DATASET EXTRACT
+--

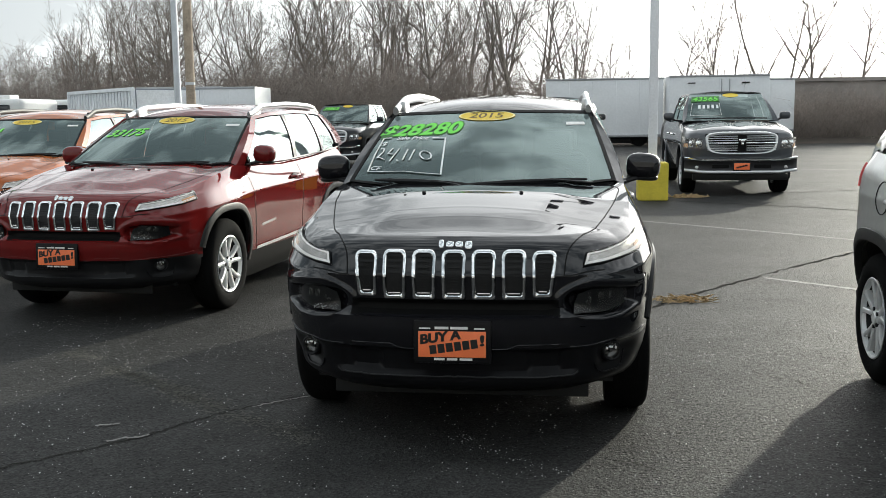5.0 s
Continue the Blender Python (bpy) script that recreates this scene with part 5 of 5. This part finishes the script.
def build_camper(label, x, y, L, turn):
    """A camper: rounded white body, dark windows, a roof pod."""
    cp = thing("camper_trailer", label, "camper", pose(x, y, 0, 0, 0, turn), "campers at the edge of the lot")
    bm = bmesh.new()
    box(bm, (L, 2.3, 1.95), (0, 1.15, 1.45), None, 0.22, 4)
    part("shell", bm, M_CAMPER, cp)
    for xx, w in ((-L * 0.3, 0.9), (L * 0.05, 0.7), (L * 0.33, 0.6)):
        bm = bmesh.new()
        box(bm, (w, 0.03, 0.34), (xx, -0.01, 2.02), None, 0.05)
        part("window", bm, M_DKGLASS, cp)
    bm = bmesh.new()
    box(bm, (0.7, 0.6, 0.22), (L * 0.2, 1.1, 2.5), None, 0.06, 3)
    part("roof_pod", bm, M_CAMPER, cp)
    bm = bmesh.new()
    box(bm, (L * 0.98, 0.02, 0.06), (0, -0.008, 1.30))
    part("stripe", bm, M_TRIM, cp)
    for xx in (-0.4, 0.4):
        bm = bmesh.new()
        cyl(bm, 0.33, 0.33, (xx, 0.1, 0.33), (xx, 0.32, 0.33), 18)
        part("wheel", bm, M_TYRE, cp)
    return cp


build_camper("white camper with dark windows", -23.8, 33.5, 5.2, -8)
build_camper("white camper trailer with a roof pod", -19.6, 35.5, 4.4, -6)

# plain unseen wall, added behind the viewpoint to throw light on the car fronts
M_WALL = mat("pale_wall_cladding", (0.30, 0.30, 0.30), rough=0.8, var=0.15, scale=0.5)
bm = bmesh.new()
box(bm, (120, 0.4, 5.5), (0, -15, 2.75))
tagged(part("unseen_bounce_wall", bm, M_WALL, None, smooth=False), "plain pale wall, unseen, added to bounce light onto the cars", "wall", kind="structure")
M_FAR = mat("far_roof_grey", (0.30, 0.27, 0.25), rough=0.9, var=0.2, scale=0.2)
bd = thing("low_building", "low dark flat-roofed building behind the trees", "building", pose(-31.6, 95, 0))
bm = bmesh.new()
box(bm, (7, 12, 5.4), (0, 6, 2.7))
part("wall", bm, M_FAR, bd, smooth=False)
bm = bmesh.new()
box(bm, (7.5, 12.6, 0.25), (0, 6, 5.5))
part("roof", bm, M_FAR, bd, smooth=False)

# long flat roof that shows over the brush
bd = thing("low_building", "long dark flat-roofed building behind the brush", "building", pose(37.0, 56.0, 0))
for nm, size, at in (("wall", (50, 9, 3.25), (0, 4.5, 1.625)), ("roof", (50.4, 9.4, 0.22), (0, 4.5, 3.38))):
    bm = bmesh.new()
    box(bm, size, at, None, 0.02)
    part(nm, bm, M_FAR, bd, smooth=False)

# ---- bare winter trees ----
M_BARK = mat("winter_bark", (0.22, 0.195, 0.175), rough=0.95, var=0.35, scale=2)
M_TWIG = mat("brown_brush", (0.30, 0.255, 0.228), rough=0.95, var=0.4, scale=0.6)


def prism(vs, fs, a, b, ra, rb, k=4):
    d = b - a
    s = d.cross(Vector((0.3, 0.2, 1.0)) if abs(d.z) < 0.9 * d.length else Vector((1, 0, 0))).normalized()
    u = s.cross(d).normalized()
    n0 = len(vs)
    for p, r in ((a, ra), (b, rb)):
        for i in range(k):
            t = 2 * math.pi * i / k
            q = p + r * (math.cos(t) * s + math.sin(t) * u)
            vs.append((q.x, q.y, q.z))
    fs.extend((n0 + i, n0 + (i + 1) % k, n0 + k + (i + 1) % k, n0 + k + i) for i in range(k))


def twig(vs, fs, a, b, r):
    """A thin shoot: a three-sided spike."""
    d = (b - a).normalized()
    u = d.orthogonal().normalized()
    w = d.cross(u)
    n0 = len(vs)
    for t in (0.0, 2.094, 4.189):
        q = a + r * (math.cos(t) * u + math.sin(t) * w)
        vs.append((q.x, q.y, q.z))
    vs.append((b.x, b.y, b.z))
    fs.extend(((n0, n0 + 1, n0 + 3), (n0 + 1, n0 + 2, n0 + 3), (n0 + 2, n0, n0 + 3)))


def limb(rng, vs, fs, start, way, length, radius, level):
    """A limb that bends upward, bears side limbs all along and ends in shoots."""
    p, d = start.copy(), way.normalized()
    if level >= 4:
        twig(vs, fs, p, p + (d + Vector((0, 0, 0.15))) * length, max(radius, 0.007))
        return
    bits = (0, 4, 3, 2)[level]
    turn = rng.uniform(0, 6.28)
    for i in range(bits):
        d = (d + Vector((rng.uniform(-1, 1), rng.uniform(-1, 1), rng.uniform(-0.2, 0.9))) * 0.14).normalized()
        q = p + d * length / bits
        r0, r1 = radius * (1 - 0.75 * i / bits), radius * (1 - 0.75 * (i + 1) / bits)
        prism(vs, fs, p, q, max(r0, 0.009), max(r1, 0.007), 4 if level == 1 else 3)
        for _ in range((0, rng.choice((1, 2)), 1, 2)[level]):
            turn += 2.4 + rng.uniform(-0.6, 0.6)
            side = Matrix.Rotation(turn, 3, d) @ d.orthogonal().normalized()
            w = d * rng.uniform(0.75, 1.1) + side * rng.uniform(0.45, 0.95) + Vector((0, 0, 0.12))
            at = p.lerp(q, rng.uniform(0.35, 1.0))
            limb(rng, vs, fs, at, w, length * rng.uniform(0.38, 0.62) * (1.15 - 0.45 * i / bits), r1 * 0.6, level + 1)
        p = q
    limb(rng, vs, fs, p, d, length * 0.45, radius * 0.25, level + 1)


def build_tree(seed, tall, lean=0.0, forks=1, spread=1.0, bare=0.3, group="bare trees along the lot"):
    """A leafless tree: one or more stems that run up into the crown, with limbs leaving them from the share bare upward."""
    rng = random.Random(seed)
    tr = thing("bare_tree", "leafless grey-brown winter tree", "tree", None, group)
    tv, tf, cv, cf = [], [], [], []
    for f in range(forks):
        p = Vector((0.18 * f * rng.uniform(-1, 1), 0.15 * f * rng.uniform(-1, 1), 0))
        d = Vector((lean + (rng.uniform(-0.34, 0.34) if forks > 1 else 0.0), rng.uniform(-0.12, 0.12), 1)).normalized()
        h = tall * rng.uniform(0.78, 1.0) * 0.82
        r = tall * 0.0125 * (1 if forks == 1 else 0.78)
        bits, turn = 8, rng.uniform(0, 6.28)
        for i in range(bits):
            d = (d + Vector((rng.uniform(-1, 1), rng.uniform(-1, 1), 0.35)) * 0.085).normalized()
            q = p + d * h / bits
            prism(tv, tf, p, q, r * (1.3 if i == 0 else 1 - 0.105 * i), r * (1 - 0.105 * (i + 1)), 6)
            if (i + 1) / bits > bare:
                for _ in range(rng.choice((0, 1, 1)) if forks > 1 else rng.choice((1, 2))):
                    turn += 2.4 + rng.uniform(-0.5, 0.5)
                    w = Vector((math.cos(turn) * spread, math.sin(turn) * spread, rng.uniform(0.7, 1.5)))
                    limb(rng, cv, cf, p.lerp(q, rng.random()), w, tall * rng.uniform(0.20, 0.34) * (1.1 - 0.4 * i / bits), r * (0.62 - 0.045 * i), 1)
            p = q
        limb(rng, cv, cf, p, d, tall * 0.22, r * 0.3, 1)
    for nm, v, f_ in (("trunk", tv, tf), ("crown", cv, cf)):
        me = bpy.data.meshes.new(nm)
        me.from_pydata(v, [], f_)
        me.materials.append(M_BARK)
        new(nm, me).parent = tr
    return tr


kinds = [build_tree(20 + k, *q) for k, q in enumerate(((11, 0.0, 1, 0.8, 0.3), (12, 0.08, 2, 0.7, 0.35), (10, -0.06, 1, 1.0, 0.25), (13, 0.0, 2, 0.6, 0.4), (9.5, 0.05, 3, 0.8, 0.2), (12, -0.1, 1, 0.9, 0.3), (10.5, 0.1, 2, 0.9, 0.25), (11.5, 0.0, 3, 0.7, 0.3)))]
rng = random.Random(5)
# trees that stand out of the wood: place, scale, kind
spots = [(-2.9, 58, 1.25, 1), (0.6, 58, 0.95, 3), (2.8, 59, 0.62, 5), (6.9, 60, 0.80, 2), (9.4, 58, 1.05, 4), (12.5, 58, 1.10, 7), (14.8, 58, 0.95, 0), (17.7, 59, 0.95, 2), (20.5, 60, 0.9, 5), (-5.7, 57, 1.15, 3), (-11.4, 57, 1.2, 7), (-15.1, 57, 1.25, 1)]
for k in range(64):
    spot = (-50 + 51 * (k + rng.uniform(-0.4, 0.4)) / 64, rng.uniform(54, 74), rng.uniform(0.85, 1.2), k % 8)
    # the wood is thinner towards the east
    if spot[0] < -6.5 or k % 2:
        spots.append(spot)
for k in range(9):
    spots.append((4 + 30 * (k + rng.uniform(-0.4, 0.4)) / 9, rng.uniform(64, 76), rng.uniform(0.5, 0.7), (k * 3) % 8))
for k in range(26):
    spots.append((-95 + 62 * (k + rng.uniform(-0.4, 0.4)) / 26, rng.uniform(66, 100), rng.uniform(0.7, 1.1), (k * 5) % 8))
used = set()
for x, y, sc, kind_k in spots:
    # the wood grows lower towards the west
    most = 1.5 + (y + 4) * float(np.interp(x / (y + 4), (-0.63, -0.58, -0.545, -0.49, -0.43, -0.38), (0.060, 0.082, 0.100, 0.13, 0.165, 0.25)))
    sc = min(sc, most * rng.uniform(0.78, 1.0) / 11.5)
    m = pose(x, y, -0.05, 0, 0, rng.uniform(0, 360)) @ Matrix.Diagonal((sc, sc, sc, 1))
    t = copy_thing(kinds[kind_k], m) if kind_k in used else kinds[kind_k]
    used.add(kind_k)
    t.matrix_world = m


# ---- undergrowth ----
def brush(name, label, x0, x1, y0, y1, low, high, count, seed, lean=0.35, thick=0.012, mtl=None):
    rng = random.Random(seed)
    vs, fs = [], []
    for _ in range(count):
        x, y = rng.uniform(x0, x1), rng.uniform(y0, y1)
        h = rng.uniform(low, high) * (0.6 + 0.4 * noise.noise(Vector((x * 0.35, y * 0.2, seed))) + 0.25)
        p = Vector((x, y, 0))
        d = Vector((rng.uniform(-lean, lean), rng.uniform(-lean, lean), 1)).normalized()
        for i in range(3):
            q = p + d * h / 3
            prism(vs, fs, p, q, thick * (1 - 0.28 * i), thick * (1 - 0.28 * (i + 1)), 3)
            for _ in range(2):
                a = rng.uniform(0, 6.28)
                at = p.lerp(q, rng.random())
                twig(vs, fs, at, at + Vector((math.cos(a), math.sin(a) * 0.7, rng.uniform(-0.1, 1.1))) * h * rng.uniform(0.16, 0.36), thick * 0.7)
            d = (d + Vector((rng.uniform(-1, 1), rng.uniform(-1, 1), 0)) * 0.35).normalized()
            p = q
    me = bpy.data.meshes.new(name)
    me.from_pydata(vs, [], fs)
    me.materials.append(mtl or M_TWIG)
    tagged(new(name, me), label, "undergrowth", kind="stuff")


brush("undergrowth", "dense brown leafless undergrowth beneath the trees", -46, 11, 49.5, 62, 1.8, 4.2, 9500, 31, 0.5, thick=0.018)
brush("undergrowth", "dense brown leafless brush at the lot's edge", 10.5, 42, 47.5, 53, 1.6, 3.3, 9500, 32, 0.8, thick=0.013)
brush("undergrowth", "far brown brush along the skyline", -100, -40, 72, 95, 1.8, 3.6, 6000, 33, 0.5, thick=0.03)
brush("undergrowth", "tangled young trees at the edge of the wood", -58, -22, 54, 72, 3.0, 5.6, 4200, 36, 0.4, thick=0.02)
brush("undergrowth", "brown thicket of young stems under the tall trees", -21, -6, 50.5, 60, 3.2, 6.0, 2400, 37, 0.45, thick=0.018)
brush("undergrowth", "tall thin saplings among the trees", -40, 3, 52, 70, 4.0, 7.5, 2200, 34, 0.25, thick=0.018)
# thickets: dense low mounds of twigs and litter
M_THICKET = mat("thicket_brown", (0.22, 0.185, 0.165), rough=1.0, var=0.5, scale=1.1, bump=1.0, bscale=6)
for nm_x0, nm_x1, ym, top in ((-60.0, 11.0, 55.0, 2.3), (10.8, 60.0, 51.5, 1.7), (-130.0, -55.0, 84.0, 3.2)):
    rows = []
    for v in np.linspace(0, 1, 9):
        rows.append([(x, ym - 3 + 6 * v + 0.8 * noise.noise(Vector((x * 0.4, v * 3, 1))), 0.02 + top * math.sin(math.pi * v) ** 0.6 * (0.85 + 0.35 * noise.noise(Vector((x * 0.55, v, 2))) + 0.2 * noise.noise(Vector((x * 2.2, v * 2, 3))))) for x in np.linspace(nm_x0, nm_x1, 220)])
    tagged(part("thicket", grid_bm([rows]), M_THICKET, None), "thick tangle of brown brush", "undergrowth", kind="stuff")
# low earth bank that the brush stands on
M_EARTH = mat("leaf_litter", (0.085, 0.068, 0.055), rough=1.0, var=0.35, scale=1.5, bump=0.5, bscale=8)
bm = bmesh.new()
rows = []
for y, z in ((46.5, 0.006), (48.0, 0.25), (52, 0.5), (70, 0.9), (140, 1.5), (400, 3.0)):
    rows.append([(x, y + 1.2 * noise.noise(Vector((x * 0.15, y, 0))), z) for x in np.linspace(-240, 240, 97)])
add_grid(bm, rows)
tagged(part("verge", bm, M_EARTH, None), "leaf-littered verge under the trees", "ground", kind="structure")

+--

THE EXERCISE
Starting with the line with "Continue the Blender" and ending with the line with "35.5, 4.4, -6)", extract every line exactly and nothing outside that span.

RESPONSE TO THIS EXERCISE
Continue the Blender Python (bpy) script that recreates this scene with part 5 of 5. This part finishes the script.
def build_camper(label, x, y, L, turn):
    """A camper: rounded white body, dark windows, a roof pod."""
    cp = thing("camper_trailer", label, "camper", pose(x, y, 0, 0, 0, turn), "campers at the edge of the lot")
    bm = bmesh.new()
    box(bm, (L, 2.3, 1.95), (0, 1.15, 1.45), None, 0.22, 4)
    part("shell", bm, M_CAMPER, cp)
    for xx, w in ((-L * 0.3, 0.9), (L * 0.05, 0.7), (L * 0.33, 0.6)):
        bm = bmesh.new()
        box(bm, (w, 0.03, 0.34), (xx, -0.01, 2.02), None, 0.05)
        part("window", bm, M_DKGLASS, cp)
    bm = bmesh.new()
    box(bm, (0.7, 0.6, 0.22), (L * 0.2, 1.1, 2.5), None, 0.06, 3)
    part("roof_pod", bm, M_CAMPER, cp)
    bm = bmesh.new()
    box(bm, (L * 0.98, 0.02, 0.06), (0, -0.008, 1.30))
    part("stripe", bm, M_TRIM, cp)
    for xx in (-0.4, 0.4):
        bm = bmesh.new()
        cyl(bm, 0.33, 0.33, (xx, 0.1, 0.33), (xx, 0.32, 0.33), 18)
        part("wheel", bm, M_TYRE, cp)
    return cp


build_camper("white camper with dark windows", -23.8, 33.5, 5.2, -8)
build_camper("white camper trailer with a roof pod", -19.6, 35.5, 4.4, -6)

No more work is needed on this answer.